→ Set task
Select every line containing the word "with" from the material, and copy those lines.

→ Given data
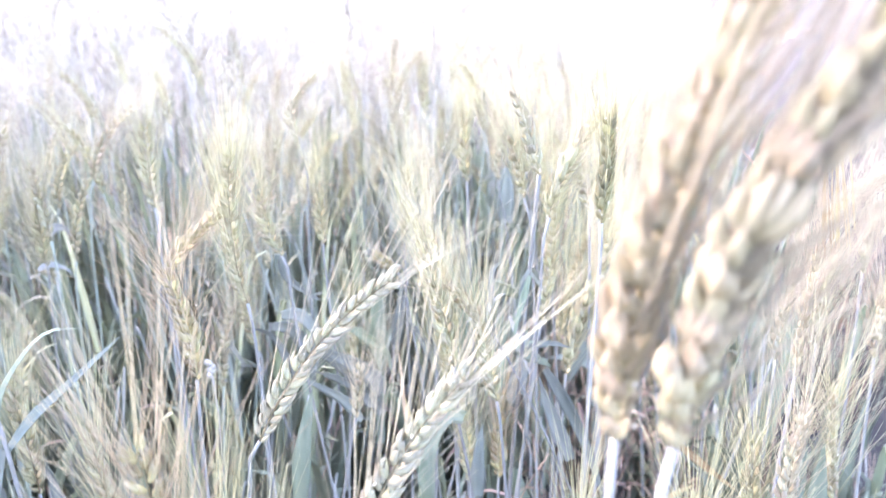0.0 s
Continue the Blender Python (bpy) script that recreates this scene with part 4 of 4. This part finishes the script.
def scatter(name, label, templates, places, r, category="crop", turn=3.1416):
    """Many plants of the crop as one mesh."""
    allv, loops, starts, mats = [], [], [], []
    n = nl = 0
    packed = []
    for v, f, m in templates:
        flat = np.concatenate([np.asarray(one) for one in f])
        sizes = np.array([len(one) for one in f])
        packed.append((v, flat, sizes, np.asarray(m)))
    for x, y, s in places:
        v, flat, sizes, m = packed[int(r.integers(len(packed)))]
        a = r.uniform(-turn, turn)
        c, si = math.cos(a), math.sin(a)
        w = v * np.array((1, 1, s))
        sh = r.normal(0, 0.025, 2)
        w = np.stack([w[:, 0] * c - w[:, 1] * si + x + w[:, 2] * sh[0], w[:, 0] * si + w[:, 1] * c + y + w[:, 2] * sh[1], w[:, 2]], 1)
        allv.append(w)
        loops.append(flat + n)
        starts.append(sizes)
        mats.append(m)
        n += len(v)
    verts, flat, sizes, m = np.vstack(allv), np.concatenate(loops), np.concatenate(starts), np.concatenate(mats)
    me = bpy.data.meshes.new(name)
    me.vertices.add(len(verts))
    me.vertices.foreach_set("co", verts.astype(np.float32).ravel())
    me.loops.add(len(flat))
    me.loops.foreach_set("vertex_index", flat.astype(np.int32))
    me.polygons.add(len(sizes))
    me.polygons.foreach_set("loop_start", (np.cumsum(sizes) - sizes).astype(np.int32))
    for mat in FIELD:
        me.materials.append(mat)
    me.polygons.foreach_set("material_index", m.astype(np.int32))
    me.polygons.foreach_set("use_smooth", np.ones(len(sizes), bool))
    me.update(calc_edges=True)
    me.validate()
    return tagged(new(name, me), label, category, kind="stuff")


def far_field():
    r = np.random.default_rng(33)
    rings = [(1.0, 2.3, 280, 1, "wheat_crop", "dense green-gold bearded wheat standing in the field"),
             (2.3, 4.5, 125, 2, "wheat_crop", "green-gold wheat further into the field, awns thickened for a hazy look"),
             (4.5, 11.0, 36, 3, "wheat_crop", "pale wheat far across the field")]
    for near, far, density, detail, name, label in rings:
        places = []
        side = far + 0.6
        for _ in range(int(density * 2 * side * side)):
            x, y = r.uniform(-side, side), r.uniform(-0.4, side)
            d = from_path(x, y)
            if not near <= d < far or x > edge(y) or abs(x + 0.12 * y) > 0.35 + 0.85 * y:
                continue
            places.append((x, y, r.uniform(0.88, 1.08)))
        scatter(name, label, [crop_template(k + 10 * detail, detail) for k in range(9)], places, r)
    # the field carried on out of view, behind and to the left
    behind = []
    for _ in range(2600):
        x, y = r.uniform(-6, 0.4), r.uniform(-5, 3.5)
        if from_path(x, y) > 0.55 and x < edge(y) and abs(x + 0.12 * y) > 0.35 + 0.85 * y and x < 0.25 - 0.1 * y:
            behind.append((x, y, r.uniform(0.88, 1.08)))
    # denser unseen band, added to keep light off the left undergrowth
    for _ in range(1500):
        x, y = r.uniform(-1.9, 0.3), r.uniform(-1.2, 1.3)
        if from_path(x, y) > 0.36 and abs(x + 0.12 * y) > 0.35 + 0.85 * y:
            behind.append((x, y, r.uniform(0.85, 1.05)))
    scatter("wheat_crop", "green-gold wheat continuing out of view, shading the left undergrowth", [crop_template(k + 20, 2) for k in range(9)], behind, r)


far_field()


def undergrowth_template(k):
    """Low shoots with leaves: no ears."""
    r = np.random.default_rng(900 + k)
    pieces, mats = [], []
    height = r.uniform(0.38, 0.66)
    lean = r.normal(0, 0.07, 2)
    top = np.array((lean[0], lean[1], height))
    s = tube(smooth_line([(0, 0, 0), top * (0.4, 0.4, 0.6), top], 5), 0.0012, 4)
    pieces.append(s)
    mats += [2 if k % 4 else 4] * len(s[1])
    for i in range(4):
        z = r.uniform(0.2, 0.85)
        q = top * z
        a = r.uniform(0, 6.28)
        d = np.array((math.cos(a), math.sin(a), 0))
        reach = r.uniform(0.09, 0.2)
        out = r.uniform(0.15, 0.6)
        pts = [q, q + d * reach * 0.12 + (0, 0, reach * 0.6), q + d * reach * out * 0.5 + (0, 0, reach * 1.1), q + d * reach * out + (0, 0, reach * r.uniform(0.9, 1.6))]
        b = blade(smooth_line(pts, 6), r.uniform(0.011, 0.024), (r.normal(0, 0.4), -1.0, 0.2), r.uniform(-0.8, 0.8), 0.25, 2)
        pieces.append(b)
        mats += [3 if r.random() < 0.95 else 4] * len(b[1])
    v, f = joined(pieces)
    return v, f, mats


def litter_template(k):
    """Dry reddish stems and shrivelled leaves near the soil."""
    r = np.random.default_rng(1300 + k)
    pieces, mats = [], []
    for i in range(6):
        a = r.uniform(0, 6.28)
        d = np.array((math.cos(a), math.sin(a), 0.0))
        p = np.array((r.normal(0, 0.04), r.normal(0, 0.04), r.uniform(0.02, 0.42)))
        if i < 3:
            # a dead stem, leaning
            long = r.uniform(0.10, 0.22)
            d = unit(d * 0.35 + np.array((0, 0, 1.0)))
            line = smooth_line([p, p + d * long * 0.5 + r.normal(0, 0.006, 3), p + d * long + r.normal(0, 0.012, 3)], 6)
            b = tube(line, 0.0006, 3)
        else:
            # a shrivelled leaf, hanging over
            long = r.uniform(0.05, 0.12)
            out = p + d * long * 0.5 + np.array((0, 0, long * 0.25))
            line = smooth_line([p, out + r.normal(0, 0.006, 3), out + d * long * 0.3 - np.array((0, 0, long * 0.4)) + r.normal(0, 0.008, 3)], 8)
            b = blade(line, r.uniform(0.0022, 0.0055), (0.2, -0.4, 1), r.uniform(-2, 2), 0.3, 2)
        b[0][:, 2] = np.maximum(b[0][:, 2], 0.004)
        pieces.append(b)
        mats += [4] * len(b[1])
    v, f = joined(pieces)
    return v, f, mats


def under_field():
    r = np.random.default_rng(55)
    places, dry = [], []
    for _ in range(14000):
        x, y = r.uniform(-1.6, 0.9), r.uniform(-0.4, 2.0)
        d = from_path(x, y)
        if x > edge(y) + 0.08 or x + 0.1 < -0.6 - 0.85 * max(0.0, y) or d < 0.16:
            continue
        hollow = abs(x - 0.23) < 0.11 and abs(y - 1.0) < 0.2
        if hollow:
            if len(dry) < 130:
                dry.append((x, y, r.uniform(1.0, 1.35)))
        elif len(places) < 2900:
            places.append((x, y, r.uniform(0.7, 1.05) * min(1.0, 0.5 + 0.75 * max(0.0, d - 0.16))))
        elif len(dry) < 330:
            dry.append((x, y, 1.0))
    scatter("wheat_undergrowth", "blue-green wheat leaves and shoots crowding below the ears", [undergrowth_template(k) for k in range(10)], places, r, "leaves", 0.7)
    scatter("dry_litter", "dry reddish stems and shrivelled leaves above the soil", [litter_template(k) for k in range(8)], dry, r, "litter")


under_field()


def weed_template(k):
    """A low tuft of narrow grass blades."""
    r = np.random.default_rng(1700 + k)
    pieces, mats = [], []
    for _ in range(5):
        a = r.uniform(0, 6.28)
        d = np.array((math.cos(a), math.sin(a), 0))
        long, out = r.uniform(0.06, 0.2), r.uniform(0.02, 0.09)
        q = np.array((r.normal(0, 0.01), r.normal(0, 0.01), 0))
        bl = blade(smooth_line([q, q + d * out * 0.3 + (0, 0, long * 0.6), q + d * out + (0, 0, long)], 5), r.uniform(0.003, 0.006), (d[0] * 0.3, d[1] * 0.3, 1.0), 0.3, 0.2, 2)
        pieces.append(bl)
        mats += [4 if r.random() < 0.25 else 3] * len(bl[1])
    v, f = joined(pieces)
    return v, f, mats


def verge():
    """Weeds along the bare strip beside the crop."""
    r = np.random.default_rng(77)
    places = []
    for _ in range(5000):
        y = r.uniform(0.5, 6.0)
        x = edge(y) + abs(r.normal(0, 0.35 + 0.1 * y)) + 0.02
        if len(places) < 900 and noise.noise((x * 2.2, y * 1.1, 9.0)) > -0.05 and from_path(x, y) > 0.35:
            places.append((x, y, r.uniform(0.6, 1.2)))
    scatter("weeds", "sparse dull green weeds on the bare soil strip", [weed_template(k) for k in range(6)], places, r, "weeds")


verge()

→ Full solution
Continue the Blender Python (bpy) script that recreates this scene with part 4 of 4. This part finishes the script.
    """Low shoots with leaves: no ears."""